EXERCISE AIM
Repeat the lines below exactly as written, please, from the line with "for path in" to the line with "scene.view_settings.keyframe_insert(path, frame=frame(t))", both lines included, and no others.

--- Start SUPPLIED DATA ---

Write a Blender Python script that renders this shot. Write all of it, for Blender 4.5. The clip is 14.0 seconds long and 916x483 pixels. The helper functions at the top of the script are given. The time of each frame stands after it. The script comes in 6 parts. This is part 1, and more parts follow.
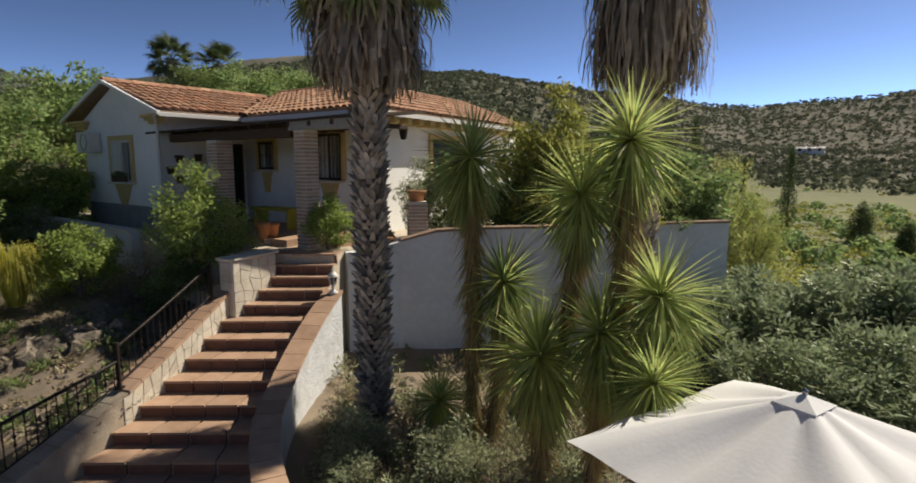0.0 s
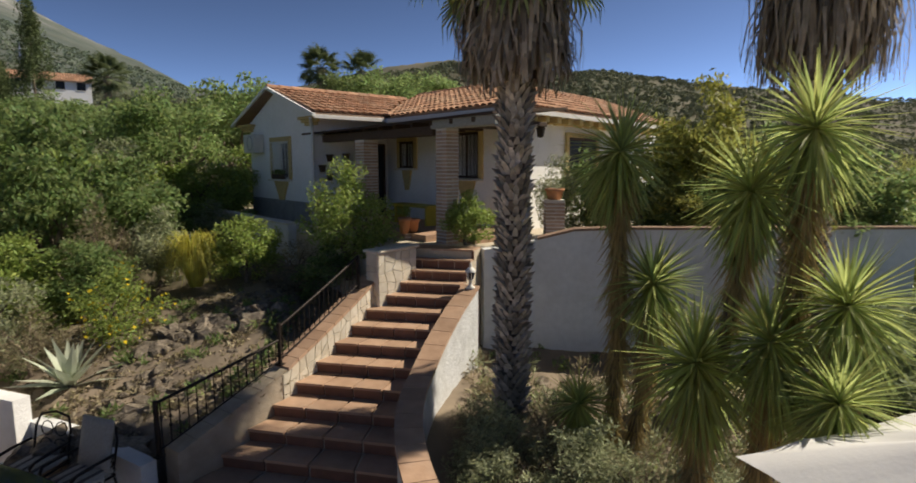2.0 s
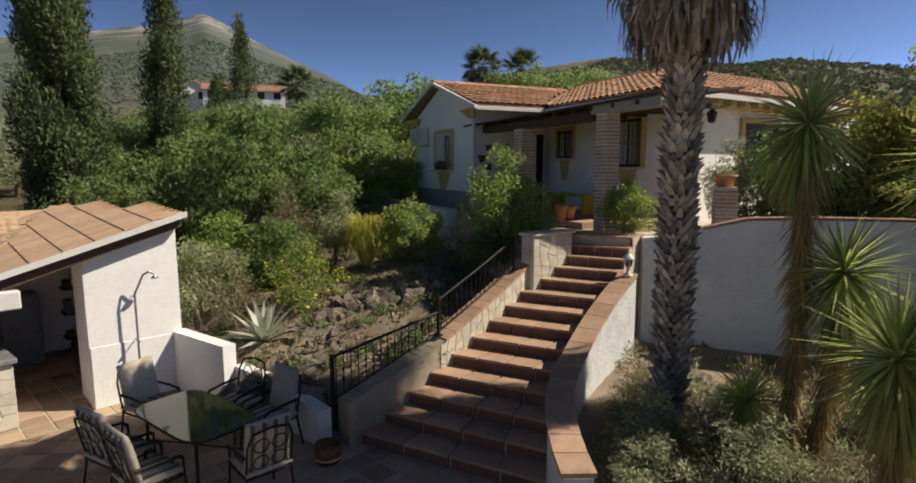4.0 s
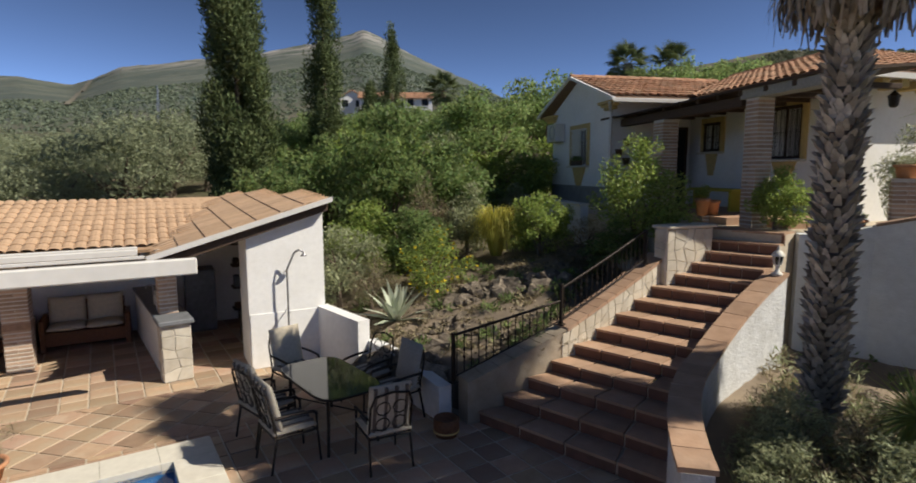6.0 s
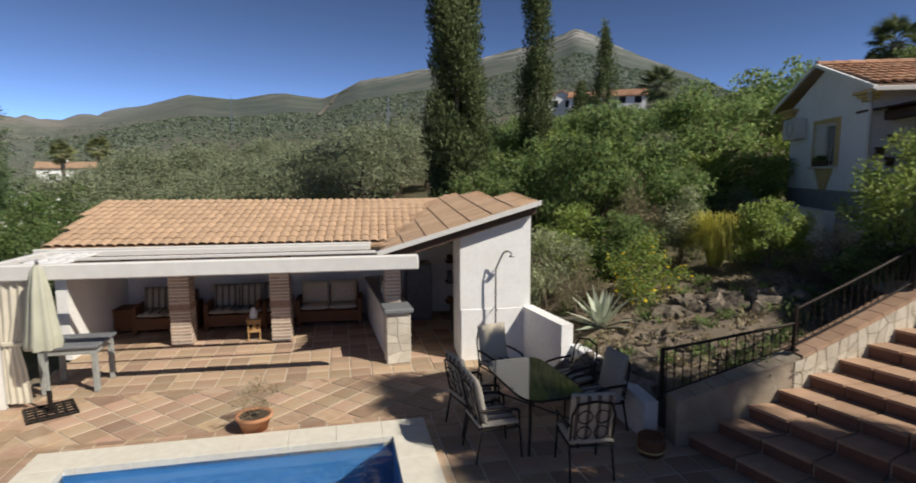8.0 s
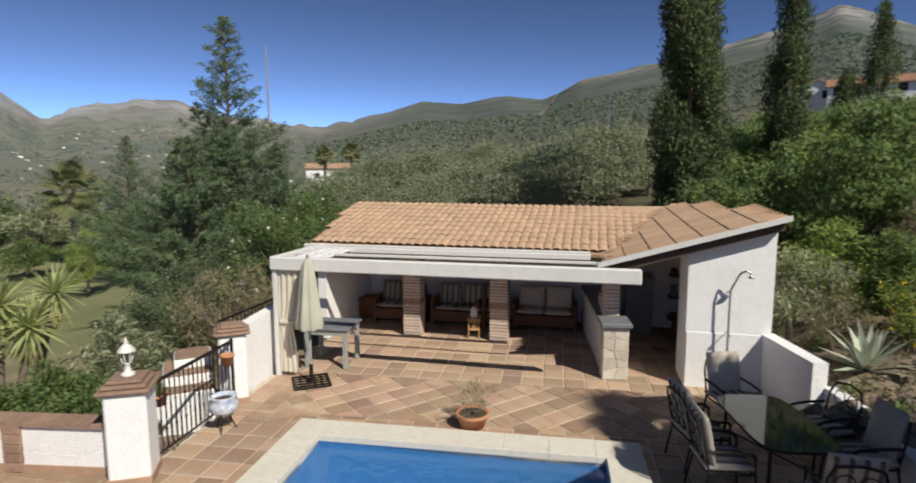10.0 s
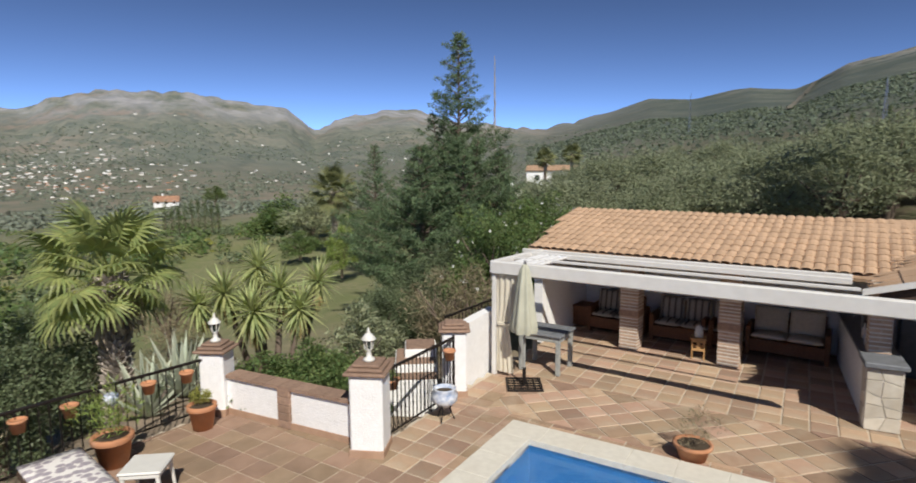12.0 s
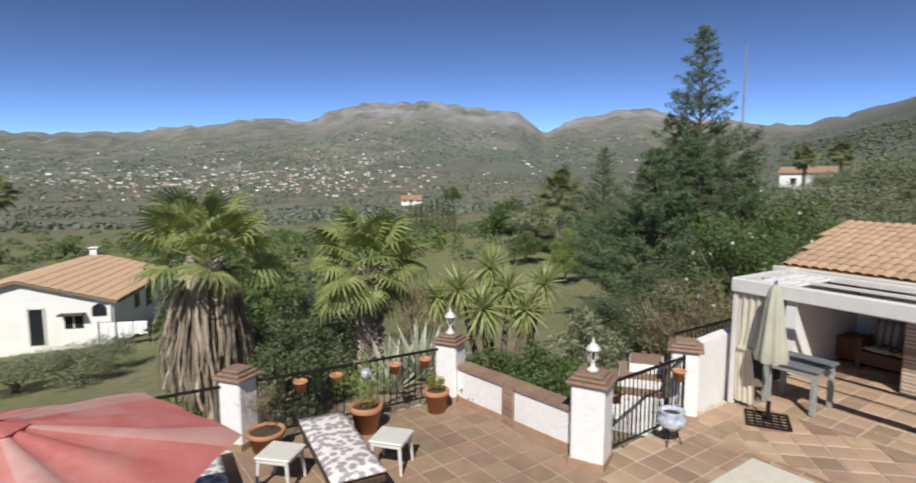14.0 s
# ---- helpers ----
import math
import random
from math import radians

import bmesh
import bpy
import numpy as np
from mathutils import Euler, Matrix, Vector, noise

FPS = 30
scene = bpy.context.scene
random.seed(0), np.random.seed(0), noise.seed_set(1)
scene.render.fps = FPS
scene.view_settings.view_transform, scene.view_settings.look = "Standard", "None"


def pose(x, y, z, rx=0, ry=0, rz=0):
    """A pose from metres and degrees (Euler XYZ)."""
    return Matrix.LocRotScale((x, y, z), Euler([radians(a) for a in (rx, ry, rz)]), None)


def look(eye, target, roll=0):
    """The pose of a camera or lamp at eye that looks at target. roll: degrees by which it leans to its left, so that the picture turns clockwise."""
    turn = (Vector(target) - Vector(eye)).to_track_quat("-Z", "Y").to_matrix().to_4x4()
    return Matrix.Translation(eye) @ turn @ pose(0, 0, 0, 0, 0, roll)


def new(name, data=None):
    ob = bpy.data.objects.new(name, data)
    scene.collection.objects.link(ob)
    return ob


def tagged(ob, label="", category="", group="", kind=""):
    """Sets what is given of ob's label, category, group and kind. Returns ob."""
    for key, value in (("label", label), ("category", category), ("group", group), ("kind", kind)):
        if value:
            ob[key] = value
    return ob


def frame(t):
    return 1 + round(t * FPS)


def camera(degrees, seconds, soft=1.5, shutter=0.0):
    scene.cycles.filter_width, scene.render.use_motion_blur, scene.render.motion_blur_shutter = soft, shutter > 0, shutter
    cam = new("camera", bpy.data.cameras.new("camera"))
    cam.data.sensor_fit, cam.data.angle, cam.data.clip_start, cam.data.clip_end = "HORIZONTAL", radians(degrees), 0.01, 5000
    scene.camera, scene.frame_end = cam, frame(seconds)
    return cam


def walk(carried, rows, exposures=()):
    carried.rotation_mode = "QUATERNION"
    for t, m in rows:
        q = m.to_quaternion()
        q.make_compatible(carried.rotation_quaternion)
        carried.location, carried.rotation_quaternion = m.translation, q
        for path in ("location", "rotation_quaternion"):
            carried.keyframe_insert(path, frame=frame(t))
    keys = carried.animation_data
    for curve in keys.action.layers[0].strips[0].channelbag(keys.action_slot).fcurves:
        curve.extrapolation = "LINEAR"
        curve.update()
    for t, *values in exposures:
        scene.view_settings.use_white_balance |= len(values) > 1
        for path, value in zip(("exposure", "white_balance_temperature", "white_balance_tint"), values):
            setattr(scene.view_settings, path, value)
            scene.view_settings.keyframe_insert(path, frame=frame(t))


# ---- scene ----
cam = camera(78.2, 14.0, 1.7, 0.4)
PATH = [
    (0, look((-0.011, 0.188, 4.093), (-0.026, 2.169, 3.816), 0.0)),
    (0.5, look((-0.037, 0.187, 4.104), (-0.172, 2.163, 3.827), 0.1)),
    (1, look((-0.082, 0.216, 4.103), (-0.327, 2.182, 3.826), -0.0)),
    (1.5, look((-0.174, 0.223, 4.1), (-0.522, 2.173, 3.82), -0.1)),
    (2, look((-0.271, 0.216, 4.0), (-0.717, 2.147, 3.731), -0.0)),
    (2.5, look((-0.337, 0.197, 3.872), (-0.915, 2.094, 3.609), 0.0)),
    (3, look((-0.366, 0.145, 3.78), (-1.088, 1.993, 3.522), 0.1)),
    (3.2, look((-0.353, 0.109, 3.776), (-1.129, 1.934, 3.517), -0.0)),
    (5.3, look((-0.061, 0.066, 3.517), (-1.256, 1.649, 3.261), -0.0)),
    (5.5, look((-0.036, 0.077, 3.491), (-1.275, 1.627, 3.24), 0.0)),
    (6, look((-0.034, 0.133, 3.449), (-1.384, 1.588, 3.201), -0.1)),
    (6.5, look((-0.011, 0.143, 3.452), (-1.473, 1.485, 3.202), -0.1)),
    (7, look((-0.024, 0.141, 3.445), (-1.601, 1.347, 3.198), -0.2)),
    (7.5, look((0.0, 0.081, 3.482), (-1.686, 1.128, 3.235), -0.2)),
    (8, look((-0.039, 0.063, 3.521), (-1.815, 0.949, 3.275), -0.3)),
    (8.2, look((-0.11, 0.086, 3.505), (-1.92, 0.901, 3.26), -0.3)),
    (10.3, look((-0.168, -0.041, 3.694), (-2.152, 0.009, 3.452), -0.2)),
    (10.5, look((-0.188, -0.032, 3.693), (-2.173, -0.066, 3.453), -0.3)),
    (11, look((-0.17, -0.034, 3.723), (-2.143, -0.262, 3.485), -0.3)),
    (11.5, look((-0.16, -0.04, 3.762), (-2.103, -0.452, 3.523), -0.3)),
    (12, look((-0.173, -0.056, 3.802), (-2.073, -0.635, 3.565), -0.3)),
    (12.5, look((-0.174, -0.032, 3.842), (-2.019, -0.768, 3.605), -0.3)),
    (13, look((-0.163, -0.074, 3.849), (-1.938, -0.966, 3.616), -0.1)),
    (13.5, look((-0.141, -0.113, 3.879), (-1.815, -1.182, 3.646), -0.1)),
    (14, look((-0.102, -0.106, 3.893), (-1.634, -1.371, 3.665), -0.1)),
]
# exposure and white balance drift a little along the turn
walk(cam, PATH, [(0.0, 0.75, 7500, 9), (3.0, 0.76, 7800, 9), (6.0, 0.74, 7300, 9), (10.5, 0.6, 6950, 9), (14.0, 0.6, 6700, 9)])

# ---- world, sun, exposure ----
SUN_AZ, SUN_EL = 58.0, 44.0
world = bpy.data.worlds.new("world")
scene.world = world
world.use_nodes = True
wn = world.node_tree.nodes
sky = wn.new("ShaderNodeTexSky")
sky.sky_type = "NISHITA"
sky.sun_disc = False
sky.sun_elevation = radians(SUN_EL)
sky.sun_rotation = radians(SUN_AZ)
sky.altitude = 900
sky.air_density, sky.dust_density, sky.ozone_density = 0.36, 0.25, 8.0
wn["Background"].inputs["Strength"].default_value = 0.047
deepen = wn.new("ShaderNodeGamma")          # clear mountain air: a deeper blue overhead than at the horizon
deepen.inputs["Gamma"].default_value = 1.6
milky = wn.new("ShaderNodeHueSaturation")
milky.inputs["Saturation"].default_value = 0.77
milky.inputs["Hue"].default_value = 0.491
world.node_tree.links.new(sky.outputs["Color"], milky.inputs["Color"])
world.node_tree.links.new(milky.outputs["Color"], deepen.inputs["Color"])
world.node_tree.links.new(deepen.outputs["Color"], wn["Background"].inputs["Color"])
sun = new("sun", bpy.data.lights.new("sun", "SUN"))
sun.data.energy, sun.data.angle, sun.data.color = 3.2, radians(0.53), (1.0, 0.965, 0.905)
_d = Vector((math.sin(radians(SUN_AZ)) * math.cos(radians(SUN_EL)), math.cos(radians(SUN_AZ)) * math.cos(radians(SUN_EL)), math.sin(radians(SUN_EL))))
sun.matrix_world = look(_d * 60, (0, 0, 0))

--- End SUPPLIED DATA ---

ANSWER IN FULL
        for path in ("location", "rotation_quaternion"):
            carried.keyframe_insert(path, frame=frame(t))
    keys = carried.animation_data
    for curve in keys.action.layers[0].strips[0].channelbag(keys.action_slot).fcurves:
        curve.extrapolation = "LINEAR"
        curve.update()
    for t, *values in exposures:
        scene.view_settings.use_white_balance |= len(values) > 1
        for path, value in zip(("exposure", "white_balance_temperature", "white_balance_tint"), values):
            setattr(scene.view_settings, path, value)
            scene.view_settings.keyframe_insert(path, frame=frame(t))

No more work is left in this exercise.